* _Exercise_
Return all lines where the word "Blender" can be found.
━━ Records for this exercise ━━
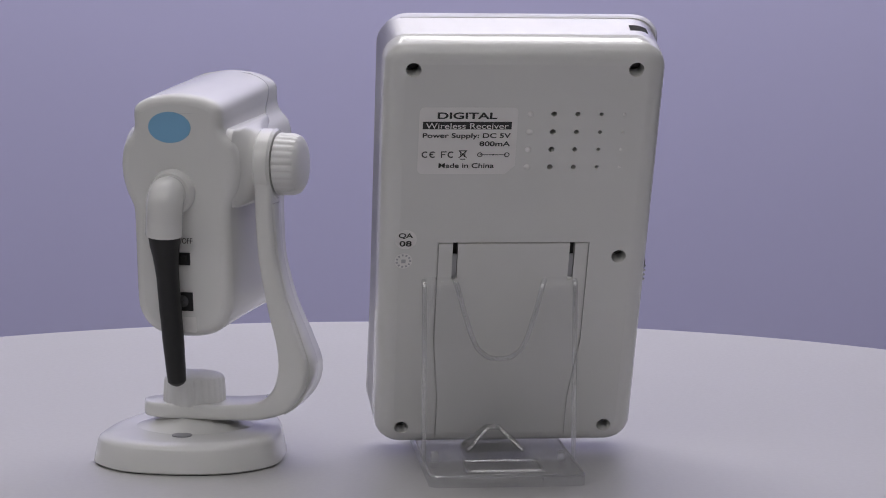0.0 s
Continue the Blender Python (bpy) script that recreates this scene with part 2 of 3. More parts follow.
# ---------------------------------------------------------------- the room
def room():
    # paper hung behind the table, its sides curling a little forward
    plan = [(-1.02, 0.84), (-0.8, 0.965), (-0.5, 1.0), (0.0, 1.0), (0.5, 1.0), (0.8, 0.965), (1.02, 0.84)]
    plan = spline(plan, 5, False)
    bm = bmesh.new()
    rows = [[bm.verts.new((x, y, z)) for z in (-0.72, -0.2, 0.3, 1.0, 2.39)] for x, y in plan]
    for a, b in zip(rows, rows[1:]):
        for i in range(4):
            bm.faces.new((a[i], a[i + 1], b[i + 1], b[i]))
    ob = finish("backdrop", bm, PAPER, None, "", 60)
    tagged(ob, "plain lavender paper backdrop hanging behind the turntable", "backdrop", kind="structure")
    for name, b, mat, cat in (("wall_west", (-2.0, -1.9, -2.0, 1.3, -0.8, 2.4), WALL, "wall"), ("wall_east", (1.9, 2.0, -2.0, 1.3, -0.8, 2.4), WALL, "wall"),
                              ("wall_south", (-1.9, 1.9, -2.0, -1.9, -0.8, 2.4), WALL, "wall"), ("wall_north", (-1.9, 1.9, 1.2, 1.3, -0.8, 2.4), WALL, "wall"),
                              ("ceiling", (-2.0, 2.0, -2.0, 1.3, 2.4, 2.5), CEIL, "ceiling"), ("floor", (-1.9, 1.9, -1.9, 1.2, -0.8, -0.75), WALL, "floor")):
        tagged(finish(name, box(*b), mat), "plain dark grey " + cat + " of the room", cat, kind="structure")


room()


def strip_light():
    # long bowed light panel hung above and in front of the table, with cross bars under it that glow dimly
    t = thing("strip_light", pose(0.0, 0.0, 1.3), "long white studio light panel hung above the turntable", "lamp")
    bow = lambda x: -0.966 + 0.0857 * (x + 0.13) + 0.0746 * (x + 0.13) * (x - 0.43)
    xs = [-1.0 + 2.3 * k / 46 for k in range(47)]
    band = lambda d0, d1: [(x, bow(x) - d1) for x in xs] + [(x, bow(x) - d0) for x in xs[::-1]]
    part("housing", plate(band(-0.006, 0.174), 0.004, 0.05), WALL, t)
    for d0, d1, mat in ((0.0, 0.084, LAMP), (0.0845, 0.1175, LAMP_DIM), (0.118, 0.168, LAMP)):
        part("diffuser", plate(band(d0, d1), 0.004, -0.006), mat, t)
    for x, w in ((0.035, 0.0025), (0.146, 0.009), (0.32, 0.014), (0.428, 0.024), (0.60, 0.03), (0.718, 0.04), (0.882, 0.036), (1.015, 0.066), (-0.4, 0.012)):
        y, lean = bow(x), 0.026 if w > 0.005 else 0.0
        part("cross_bar", plate([(x - w / 2 + lean, y - 0.17), (x + w / 2 + lean, y - 0.17), (x + w / 2, y + 0.002), (x - w / 2, y + 0.002)], -0.0065, -0.0105), LAMP_RIB, t)
    for x in (-0.7, 0.8):
        part("hanger", tube([Vector((x, bow(x) - 0.08, 0.03)), Vector((x, bow(x) - 0.08, 1.1))], [0.006, 0.006], 10), WALL, t)


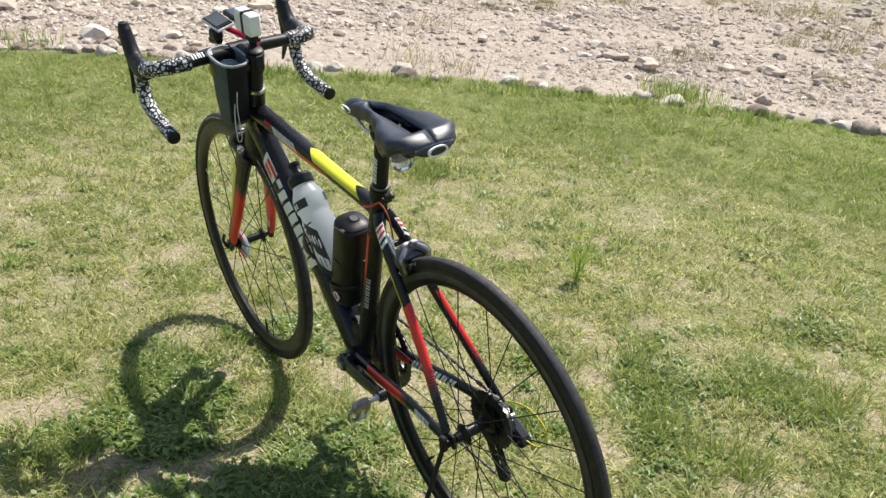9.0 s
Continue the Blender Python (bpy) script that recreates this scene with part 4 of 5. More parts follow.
# headset spacers, stem, bars
spacer = Tube([steer_axis(0.442), steer_axis(0.485)], [0.0175], 3)
part("headset_spacer", spacer.geo(22), "black_matte", bike)
stem_c = steer_axis(0.503)
BAR = Vector((0.792, 0, 0.508))
stem = Geo()
Tube([steer_axis(0.484), steer_axis(0.524)], [0.0205, 0.0205], 4).geo(24, g=stem)
Tube([stem_c, stem_c.lerp(BAR, 0.85)], [(0.016, 0.018), (0.017, 0.019)], 4, power=2.6).geo(20, g=stem)
stem.lathe(steer_axis(0.525), HEAD, [(0, 0.0175), (0.004, 0.0175), (0.006, 0.014)], 20)
stem.box(steer_axis(0.504) + Vector((-0.021, 0, 0)), (0.006, 0.010, 0.016), 0.003)
stem_part = part("stem", stem, "black_matte", bike)
part("stem_faceplate", Geo().lathe(BAR, (0, 1, 0), [(-0.024, 0.019), (-0.023, 0.021), (0.023, 0.021), (0.024, 0.019)], 24), "black_matte", stem_part, "black faceplate")
part("clamp_ring", Geo().lathe(BAR + Vector((0, -0.036, 0)), (0, 1, 0), [(-0.010, 0.0175), (-0.009, 0.0195), (0.009, 0.0195), (0.010, 0.0175)], 24), "red_anodised", stem_part, "red anodised clamp ring")
bell = Geo().lathe(steer_axis(0.497) + Vector((-0.006, 0.026, 0)), (0, 1, 0.1), [(-0.008, 0.006), (-0.006, 0.011), (0.006, 0.012), (0.010, 0.009), (0.011, 0.004)], 18)
part("bar_plug", bell, "black_plastic", stem_part, "small round black fitting")

top_bar = Tube([(BAR.x, -0.165, 0.507), (BAR.x, -0.06, 0.510), (BAR.x, 0.0, 0.509), (BAR.x, 0.06, 0.510), (BAR.x, 0.165, 0.507)], [(0.0145, 0.0125), (0.016, 0.014), (0.0155, 0.0155), (0.016, 0.014), (0.0145, 0.0125)], 20, side=(1, 0, 0))
handlebar = part("handlebar", top_bar.geo(18), "black_matte", bike, "black road handlebar with printed tape")
letter_row(top_bar, handlebar, 0.232, 0.278, 95, 150, [0.4, 0.9, 0.4, 0.9, 0.4, 0.4], gap=0.3)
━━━
* _Full response_
Continue the Blender Python (bpy) script that recreates this scene with part 2 of 3. More parts follow.
Continue the Blender Python (bpy) script that recreates this scene with part 4 of 5. More parts follow.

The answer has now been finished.